Covision’s software allows users to train AI models for visual inspection without needing to code. It quadruples accuracy for defect detection and reduces false-negative rates by up to 90% compared with traditional rule-based methods, according to Tschimben.

The software relies on unsupervised machine learning that’s trained on NVIDIA RTX A5000 GPUs. This technique allows the AI in just one hour to teach itself, based on hundreds of example images, what qualifies as a defect for a specific customer. It removes the extensive labeling of thousands of images that’s typically required for a supervised learning pipeline.

The startup is a member of NVIDIA Metropolis — a partner ecosystem centered on vision AI that includes a suite of GPU-accelerated software development kits, pretrained models and the TAO toolkit to supercharge a range of automation applications. Covision is also part of NVIDIA Inception, a free, global program that nurtures cutting-edge startups.

Reducing Pseudo-Scrap Rates

In manufacturing, the pseudo-scrap rate — or the frequency at which products are falsely identified as defective — is a key indicator of a visual-inspection system’s efficiency. Covision’s software, which is hardware agnostic, reduces pseudo-scrap rates by up to 90%, according to Tschimben.

As an item passes through a production line, a camera captures an image of it. Then, Covision’s real-time AI model analyzes it. Finally, it sends the information to a simple user interface that displays image frames: green for good pieces and red for defective ones.

For GKN Powder Metallurgy, a global producer of 13 million metal parts each day, the above steps can occur in as quick as 200 milliseconds per piece — enabled by Covision software and NVIDIA GPUs deployed at the production line.

Two to six cameras usually inspect one production line at a factory, Tschimben said. And one NVIDIA A5000 GPU on premises can process the images from four production lines in real time. “NVIDIA GPUs are robust and reliable,” he added. “The TensorRT SDK and CUDA toolkit enable our developers to use the latest resources to build our platform, and the Metropolis program helps us with go-to-market strategy — NVIDIA is a one-stop solution for us.”

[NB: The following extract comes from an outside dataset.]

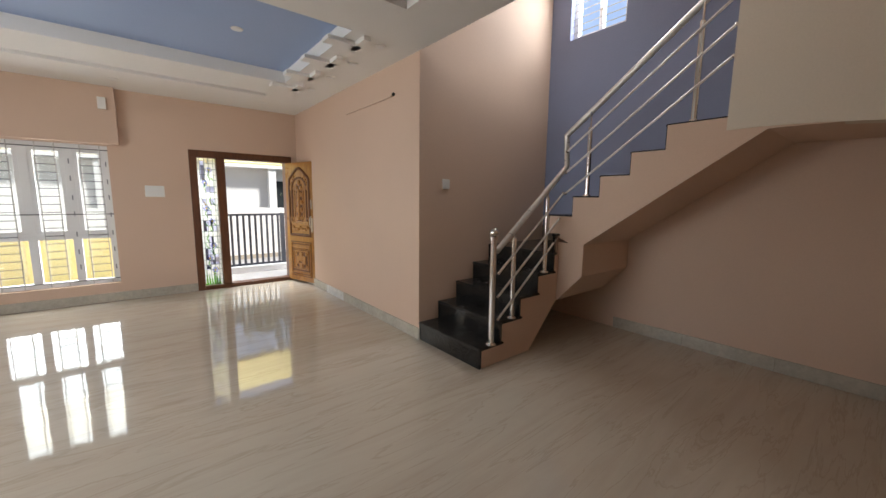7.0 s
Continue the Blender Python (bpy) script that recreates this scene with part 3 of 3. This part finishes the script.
win = thing("window_bedroom", (-1.32, BN + 0.13, 0.855), "white plastic two-pane window with horizontal steel grille bars", "window", kind="structure")
wy = BN + 0.165
part("window_frame", frame_rect(B(), -1.888, -0.745, 0.857, 1.998, 0.058, wy, wy + 0.06), UPVC, win)
part("mullion", box(B(), -1.355, -1.275, wy + 0.003, wy + 0.058, 0.915, 1.94, 0.003), UPVC, win)
for a, b in ((-1.83, -1.355), (-1.275, -0.803)):
    sash = part("sash", frame_rect(B(), a, b, 0.916, 1.939, 0.05, wy + 0.012, wy + 0.05), UPVC, win)
    p = part("pane", box(B(), a + 0.05, b - 0.05, wy + 0.028, wy + 0.033, 0.966, 1.889), FROST, sash)
    p.visible_shadow = False
prints(win, -1.86, -0.773, 0.95, 1.9, wy - 0.0005, 5, random.Random(1))
prints(win, -1.335, -1.295, 0.95, 1.9, wy + 0.0025, 5, random.Random(2))
grille_rods(win, -1.97, -0.745, 0.86, 1.995, BN + 0.05, (-1.845, -1.48, -1.24, -0.84), 10, ((-1.845, -1.48), (-1.24, -0.84)))

hw = thing("window_hall", (-1.0, HS - 0.12, 0.24), "white plastic window with lower fixed panes and steel grille", "window", kind="structure")
hy = HS - 0.14
part("window_frame", frame_rect(B(), -1.558, -0.422, 0.242, 1.998, 0.06, hy, hy + 0.06), UPVC, hw)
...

Increasing Efficiency, Sustainability in Industrial Production

In addition to identifying defective pieces at production lines, Covision software offers a management panel that displays AI-based data analyses of improvements in a production site’s quality of outputs over time — and more.

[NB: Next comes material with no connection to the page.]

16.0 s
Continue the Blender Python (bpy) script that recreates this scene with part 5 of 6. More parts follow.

“It can show, for example, which site out of a company’s many across the world is producing the best metal pieces with the highest production-line uptime, or which production line within a factory needs attention at a given moment,” Tschimben said.

This feature can help managers make high-level decisions to optimize factory efficiency, globally. “There’s also a sustainability factor,” Tschimben said. “Companies want to reduce waste. Our software reduces production inefficiencies, increasing sustainability and making the work more streamlined.”